>> BEGIN

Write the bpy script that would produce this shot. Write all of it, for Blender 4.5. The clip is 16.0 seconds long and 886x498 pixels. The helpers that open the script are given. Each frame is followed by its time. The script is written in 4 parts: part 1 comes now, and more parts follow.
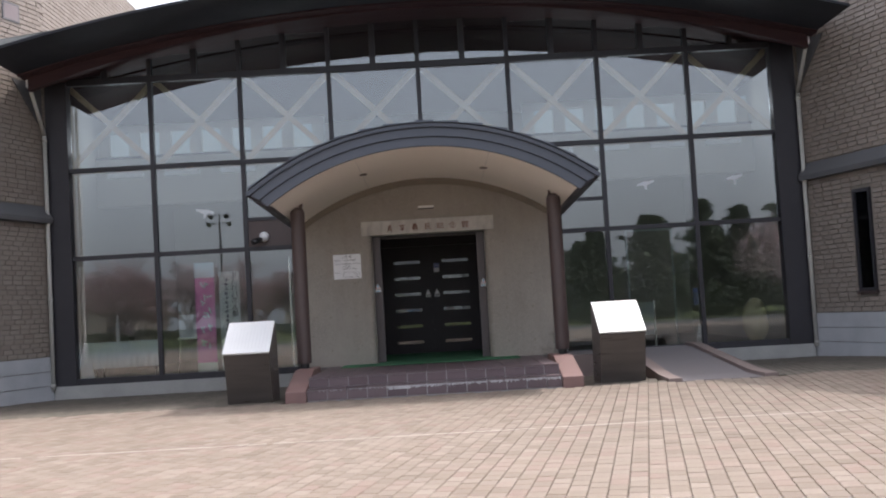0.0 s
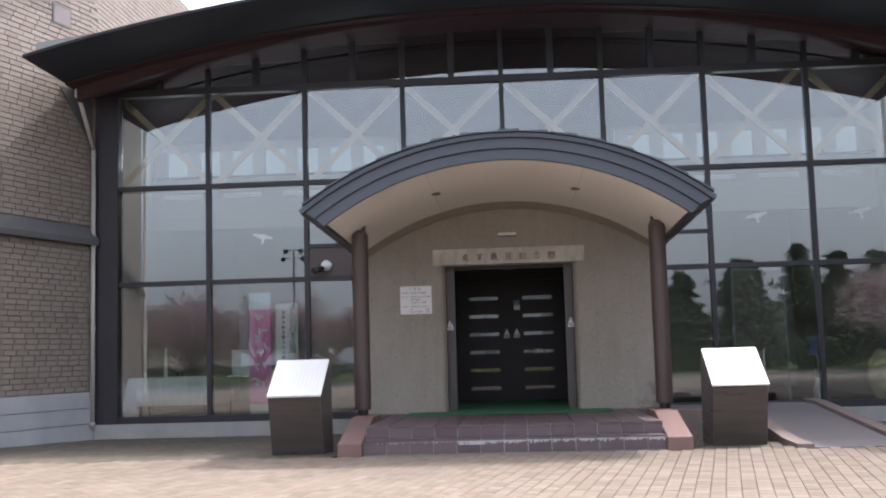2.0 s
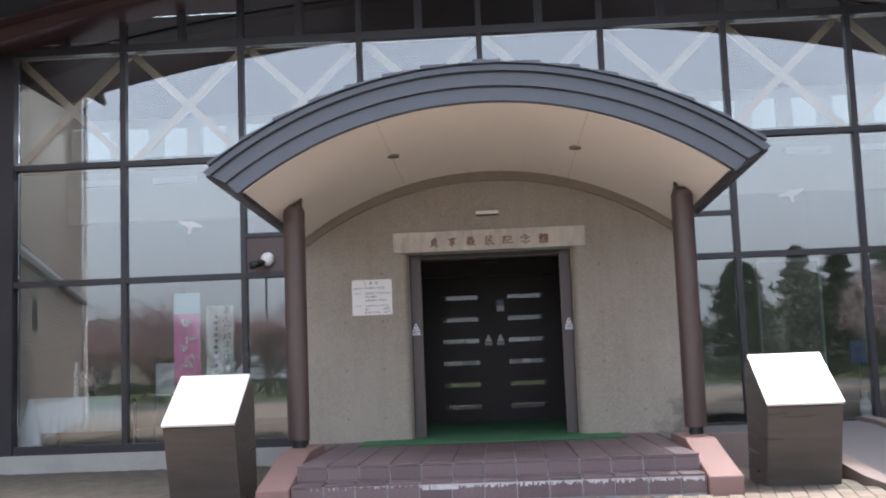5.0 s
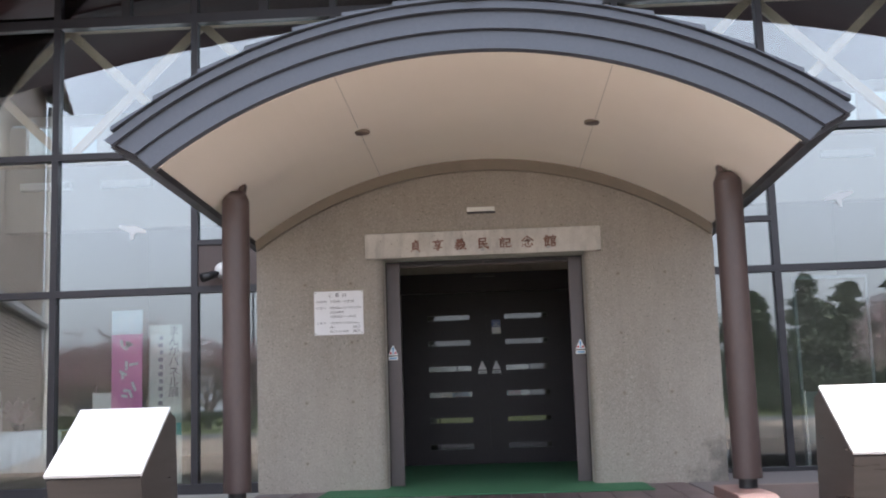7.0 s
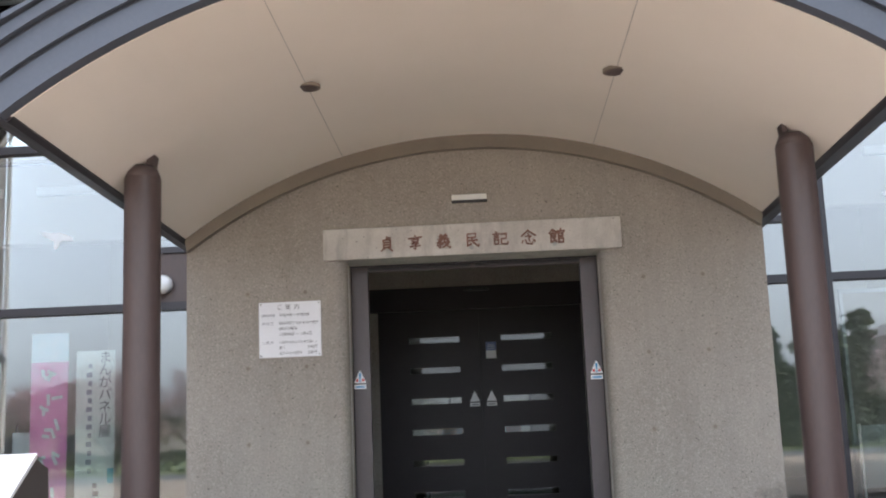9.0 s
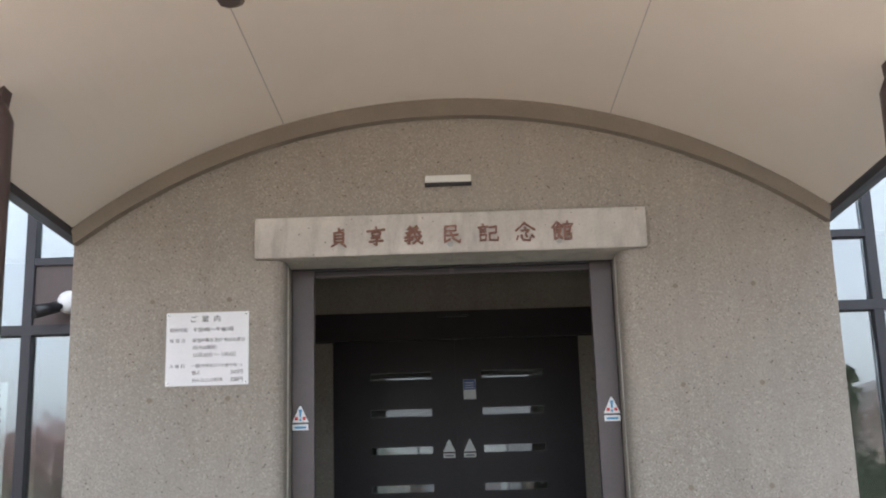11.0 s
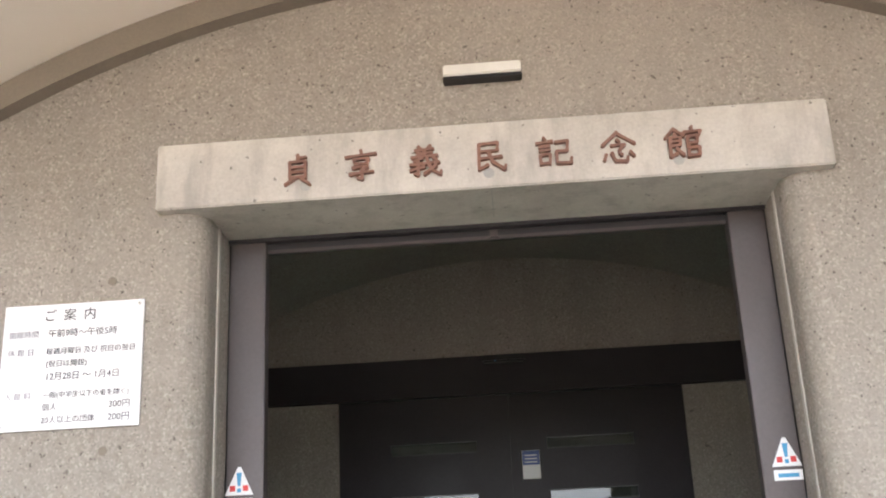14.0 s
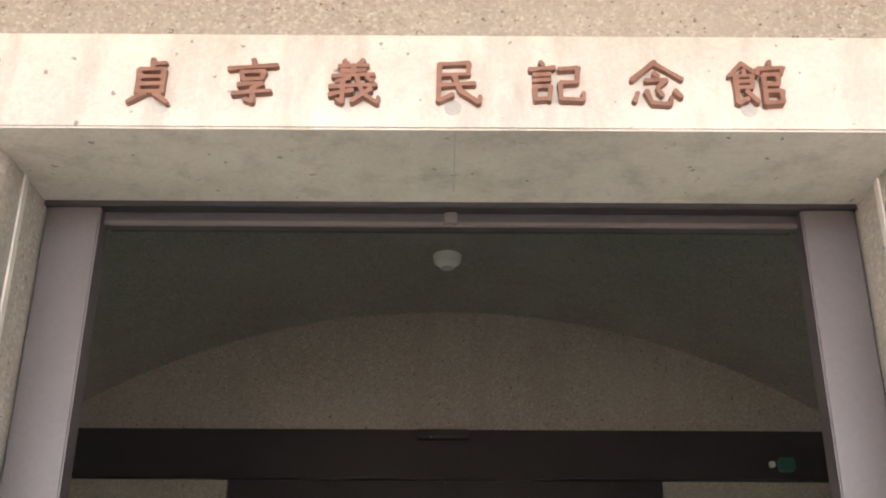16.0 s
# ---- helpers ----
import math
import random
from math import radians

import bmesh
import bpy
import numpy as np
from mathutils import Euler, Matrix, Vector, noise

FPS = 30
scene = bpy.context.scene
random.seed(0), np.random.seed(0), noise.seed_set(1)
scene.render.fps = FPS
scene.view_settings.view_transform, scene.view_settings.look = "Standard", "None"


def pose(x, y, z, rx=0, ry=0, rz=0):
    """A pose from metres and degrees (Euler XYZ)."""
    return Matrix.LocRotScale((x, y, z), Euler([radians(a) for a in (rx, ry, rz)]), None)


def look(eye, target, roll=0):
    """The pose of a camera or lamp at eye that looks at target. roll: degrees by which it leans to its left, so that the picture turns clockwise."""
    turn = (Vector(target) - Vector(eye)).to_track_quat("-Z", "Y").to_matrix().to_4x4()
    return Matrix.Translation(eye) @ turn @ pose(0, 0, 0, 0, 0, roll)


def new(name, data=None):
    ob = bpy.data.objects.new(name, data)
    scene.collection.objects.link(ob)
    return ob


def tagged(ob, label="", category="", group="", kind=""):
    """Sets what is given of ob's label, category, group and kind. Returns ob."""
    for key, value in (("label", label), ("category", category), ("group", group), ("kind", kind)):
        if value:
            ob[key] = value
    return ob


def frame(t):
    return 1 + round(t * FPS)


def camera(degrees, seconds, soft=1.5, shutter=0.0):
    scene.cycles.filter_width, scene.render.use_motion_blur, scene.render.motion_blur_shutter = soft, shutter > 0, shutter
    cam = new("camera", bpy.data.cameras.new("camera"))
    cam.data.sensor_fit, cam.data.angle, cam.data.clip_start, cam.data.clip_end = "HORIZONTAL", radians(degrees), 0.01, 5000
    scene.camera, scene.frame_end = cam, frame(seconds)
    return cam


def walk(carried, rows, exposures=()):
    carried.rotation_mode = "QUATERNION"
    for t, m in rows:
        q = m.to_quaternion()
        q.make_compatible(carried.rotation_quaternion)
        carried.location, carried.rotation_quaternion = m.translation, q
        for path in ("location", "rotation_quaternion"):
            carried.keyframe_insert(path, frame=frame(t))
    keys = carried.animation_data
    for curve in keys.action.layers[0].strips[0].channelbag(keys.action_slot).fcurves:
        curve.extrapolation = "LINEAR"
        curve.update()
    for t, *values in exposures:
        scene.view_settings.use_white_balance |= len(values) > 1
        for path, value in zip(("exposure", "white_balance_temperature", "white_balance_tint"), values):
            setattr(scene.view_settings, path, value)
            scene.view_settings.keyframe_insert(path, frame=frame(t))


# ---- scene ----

>> END

EXERCISE REQUIREMENTS: Reproduce the whole listing word for word, setting aside any pictures.

REPLY TO THE TASK:
Write the bpy script that would produce this shot. Write all of it, for Blender 4.5. The clip is 16.0 seconds long and 886x498 pixels. The helpers that open the script are given. Each frame is followed by its time. The script is written in 4 parts: part 1 comes now, and more parts follow.
0.0 s
2.0 s
5.0 s
7.0 s
9.0 s
11.0 s
14.0 s
16.0 s
# ---- helpers ----
import math
import random
from math import radians

import bmesh
import bpy
import numpy as np
from mathutils import Euler, Matrix, Vector, noise

FPS = 30
scene = bpy.context.scene
random.seed(0), np.random.seed(0), noise.seed_set(1)
scene.render.fps = FPS
scene.view_settings.view_transform, scene.view_settings.look = "Standard", "None"


def pose(x, y, z, rx=0, ry=0, rz=0):
    """A pose from metres and degrees (Euler XYZ)."""
    return Matrix.LocRotScale((x, y, z), Euler([radians(a) for a in (rx, ry, rz)]), None)


def look(eye, target, roll=0):
    """The pose of a camera or lamp at eye that looks at target. roll: degrees by which it leans to its left, so that the picture turns clockwise."""
    turn = (Vector(target) - Vector(eye)).to_track_quat("-Z", "Y").to_matrix().to_4x4()
    return Matrix.Translation(eye) @ turn @ pose(0, 0, 0, 0, 0, roll)


def new(name, data=None):
    ob = bpy.data.objects.new(name, data)
    scene.collection.objects.link(ob)
    return ob


def tagged(ob, label="", category="", group="", kind=""):
    """Sets what is given of ob's label, category, group and kind. Returns ob."""
    for key, value in (("label", label), ("category", category), ("group", group), ("kind", kind)):
        if value:
            ob[key] = value
    return ob


def frame(t):
    return 1 + round(t * FPS)


def camera(degrees, seconds, soft=1.5, shutter=0.0):
    scene.cycles.filter_width, scene.render.use_motion_blur, scene.render.motion_blur_shutter = soft, shutter > 0, shutter
    cam = new("camera", bpy.data.cameras.new("camera"))
    cam.data.sensor_fit, cam.data.angle, cam.data.clip_start, cam.data.clip_end = "HORIZONTAL", radians(degrees), 0.01, 5000
    scene.camera, scene.frame_end = cam, frame(seconds)
    return cam


def walk(carried, rows, exposures=()):
    carried.rotation_mode = "QUATERNION"
    for t, m in rows:
        q = m.to_quaternion()
        q.make_compatible(carried.rotation_quaternion)
        carried.location, carried.rotation_quaternion = m.translation, q
        for path in ("location", "rotation_quaternion"):
            carried.keyframe_insert(path, frame=frame(t))
    keys = carried.animation_data
    for curve in keys.action.layers[0].strips[0].channelbag(keys.action_slot).fcurves:
        curve.extrapolation = "LINEAR"
        curve.update()
    for t, *values in exposures:
        scene.view_settings.use_white_balance |= len(values) > 1
        for path, value in zip(("exposure", "white_balance_temperature", "white_balance_tint"), values):
            setattr(scene.view_settings, path, value)
            scene.view_settings.keyframe_insert(path, frame=frame(t))


# ---- scene ----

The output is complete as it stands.